▶ [Exercise]:
Produce an exact transcription of the listing below, omitting the pictures.
= = =
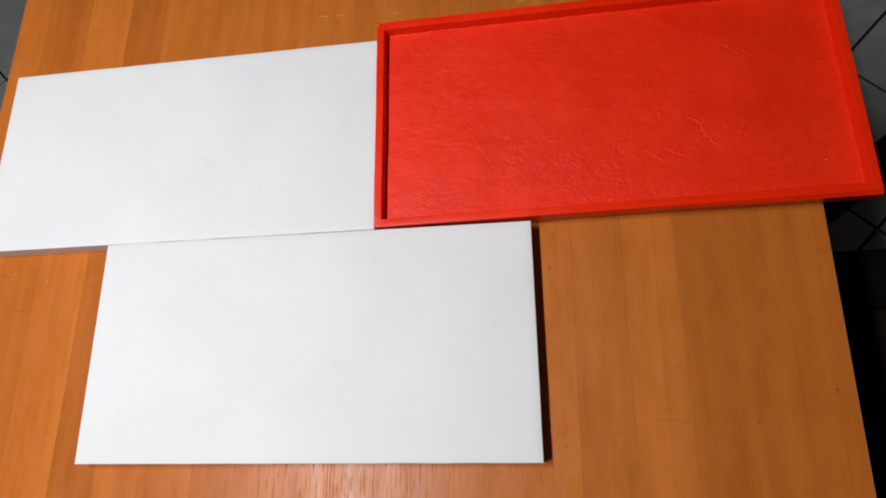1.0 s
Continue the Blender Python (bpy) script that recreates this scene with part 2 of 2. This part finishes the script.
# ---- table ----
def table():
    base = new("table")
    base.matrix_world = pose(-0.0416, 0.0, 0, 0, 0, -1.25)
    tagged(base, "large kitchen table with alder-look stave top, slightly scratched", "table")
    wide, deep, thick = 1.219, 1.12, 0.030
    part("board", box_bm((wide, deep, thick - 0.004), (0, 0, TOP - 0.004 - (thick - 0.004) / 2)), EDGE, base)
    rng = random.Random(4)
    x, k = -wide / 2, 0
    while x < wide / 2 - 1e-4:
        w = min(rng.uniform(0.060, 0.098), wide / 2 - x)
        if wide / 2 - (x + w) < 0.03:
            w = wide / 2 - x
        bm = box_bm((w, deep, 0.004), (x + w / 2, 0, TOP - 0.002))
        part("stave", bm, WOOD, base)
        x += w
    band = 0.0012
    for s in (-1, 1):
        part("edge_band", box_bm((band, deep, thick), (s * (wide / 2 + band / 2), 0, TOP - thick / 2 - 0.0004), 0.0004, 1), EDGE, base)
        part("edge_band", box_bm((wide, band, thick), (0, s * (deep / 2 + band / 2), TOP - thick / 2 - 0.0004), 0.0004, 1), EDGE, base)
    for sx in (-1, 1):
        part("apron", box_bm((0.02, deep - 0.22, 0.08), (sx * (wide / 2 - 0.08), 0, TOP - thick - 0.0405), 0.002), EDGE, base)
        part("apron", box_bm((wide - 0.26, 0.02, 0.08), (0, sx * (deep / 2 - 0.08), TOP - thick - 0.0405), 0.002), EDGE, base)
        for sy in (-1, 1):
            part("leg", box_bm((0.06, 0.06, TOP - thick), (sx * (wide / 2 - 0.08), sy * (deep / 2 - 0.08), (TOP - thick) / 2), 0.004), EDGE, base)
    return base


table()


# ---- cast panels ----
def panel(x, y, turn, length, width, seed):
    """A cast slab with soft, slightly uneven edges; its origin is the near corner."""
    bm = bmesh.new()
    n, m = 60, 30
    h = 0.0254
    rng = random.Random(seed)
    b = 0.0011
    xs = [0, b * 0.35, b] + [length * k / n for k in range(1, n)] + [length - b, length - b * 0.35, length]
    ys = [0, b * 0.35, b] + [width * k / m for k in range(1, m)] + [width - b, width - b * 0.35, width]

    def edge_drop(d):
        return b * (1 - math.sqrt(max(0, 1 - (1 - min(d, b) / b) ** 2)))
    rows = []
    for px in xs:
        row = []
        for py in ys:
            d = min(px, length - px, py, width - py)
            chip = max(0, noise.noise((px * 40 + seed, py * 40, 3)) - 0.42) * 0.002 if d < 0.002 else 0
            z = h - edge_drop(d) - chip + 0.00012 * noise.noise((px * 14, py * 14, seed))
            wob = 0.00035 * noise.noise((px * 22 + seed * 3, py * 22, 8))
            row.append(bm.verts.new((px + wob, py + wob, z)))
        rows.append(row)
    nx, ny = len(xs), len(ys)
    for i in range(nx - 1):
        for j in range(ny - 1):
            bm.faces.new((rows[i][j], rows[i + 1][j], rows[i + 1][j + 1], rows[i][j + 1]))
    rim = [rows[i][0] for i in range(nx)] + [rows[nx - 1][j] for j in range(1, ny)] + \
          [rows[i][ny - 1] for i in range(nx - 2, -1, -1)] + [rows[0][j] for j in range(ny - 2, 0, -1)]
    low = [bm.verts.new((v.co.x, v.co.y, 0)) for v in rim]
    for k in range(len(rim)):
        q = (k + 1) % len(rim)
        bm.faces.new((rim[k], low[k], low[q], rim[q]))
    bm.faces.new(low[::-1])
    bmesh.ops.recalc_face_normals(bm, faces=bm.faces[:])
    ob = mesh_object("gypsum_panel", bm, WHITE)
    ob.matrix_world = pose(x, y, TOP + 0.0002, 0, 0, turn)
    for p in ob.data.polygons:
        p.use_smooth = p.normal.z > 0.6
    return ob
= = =
▶ [Response to the exercise]:
1.0 s
Continue the Blender Python (bpy) script that recreates this scene with part 2 of 2. This part finishes the script.
# ---- table ----
def table():
    base = new("table")
    base.matrix_world = pose(-0.0416, 0.0, 0, 0, 0, -1.25)
    tagged(base, "large kitchen table with alder-look stave top, slightly scratched", "table")
    wide, deep, thick = 1.219, 1.12, 0.030
    part("board", box_bm((wide, deep, thick - 0.004), (0, 0, TOP - 0.004 - (thick - 0.004) / 2)), EDGE, base)
    rng = random.Random(4)
    x, k = -wide / 2, 0
    while x < wide / 2 - 1e-4:
        w = min(rng.uniform(0.060, 0.098), wide / 2 - x)
        if wide / 2 - (x + w) < 0.03:
            w = wide / 2 - x
        bm = box_bm((w, deep, 0.004), (x + w / 2, 0, TOP - 0.002))
        part("stave", bm, WOOD, base)
        x += w
    band = 0.0012
    for s in (-1, 1):
        part("edge_band", box_bm((band, deep, thick), (s * (wide / 2 + band / 2), 0, TOP - thick / 2 - 0.0004), 0.0004, 1), EDGE, base)
        part("edge_band", box_bm((wide, band, thick), (0, s * (deep / 2 + band / 2), TOP - thick / 2 - 0.0004), 0.0004, 1), EDGE, base)
    for sx in (-1, 1):
        part("apron", box_bm((0.02, deep - 0.22, 0.08), (sx * (wide / 2 - 0.08), 0, TOP - thick - 0.0405), 0.002), EDGE, base)
        part("apron", box_bm((wide - 0.26, 0.02, 0.08), (0, sx * (deep / 2 - 0.08), TOP - thick - 0.0405), 0.002), EDGE, base)
        for sy in (-1, 1):
            part("leg", box_bm((0.06, 0.06, TOP - thick), (sx * (wide / 2 - 0.08), sy * (deep / 2 - 0.08), (TOP - thick) / 2), 0.004), EDGE, base)
    return base


table()


# ---- cast panels ----
def panel(x, y, turn, length, width, seed):
    """A cast slab with soft, slightly uneven edges; its origin is the near corner."""
    bm = bmesh.new()
    n, m = 60, 30
    h = 0.0254
    rng = random.Random(seed)
    b = 0.0011
    xs = [0, b * 0.35, b] + [length * k / n for k in range(1, n)] + [length - b, length - b * 0.35, length]
    ys = [0, b * 0.35, b] + [width * k / m for k in range(1, m)] + [width - b, width - b * 0.35, width]

    def edge_drop(d):
        return b * (1 - math.sqrt(max(0, 1 - (1 - min(d, b) / b) ** 2)))
    rows = []
    for px in xs:
        row = []
        for py in ys:
            d = min(px, length - px, py, width - py)
            chip = max(0, noise.noise((px * 40 + seed, py * 40, 3)) - 0.42) * 0.002 if d < 0.002 else 0
            z = h - edge_drop(d) - chip + 0.00012 * noise.noise((px * 14, py * 14, seed))
            wob = 0.00035 * noise.noise((px * 22 + seed * 3, py * 22, 8))
            row.append(bm.verts.new((px + wob, py + wob, z)))
        rows.append(row)
    nx, ny = len(xs), len(ys)
    for i in range(nx - 1):
        for j in range(ny - 1):
            bm.faces.new((rows[i][j], rows[i + 1][j], rows[i + 1][j + 1], rows[i][j + 1]))
    rim = [rows[i][0] for i in range(nx)] + [rows[nx - 1][j] for j in range(1, ny)] + \
          [rows[i][ny - 1] for i in range(nx - 2, -1, -1)] + [rows[0][j] for j in range(ny - 2, 0, -1)]
    low = [bm.verts.new((v.co.x, v.co.y, 0)) for v in rim]
    for k in range(len(rim)):
        q = (k + 1) % len(rim)
        bm.faces.new((rim[k], low[k], low[q], rim[q]))
    bm.faces.new(low[::-1])
    bmesh.ops.recalc_face_normals(bm, faces=bm.faces[:])
    ob = mesh_object("gypsum_panel", bm, WHITE)
    ob.matrix_world = pose(x, y, TOP + 0.0002, 0, 0, turn)
    for p in ob.data.polygons:
        p.use_smooth = p.normal.z > 0.6
    return ob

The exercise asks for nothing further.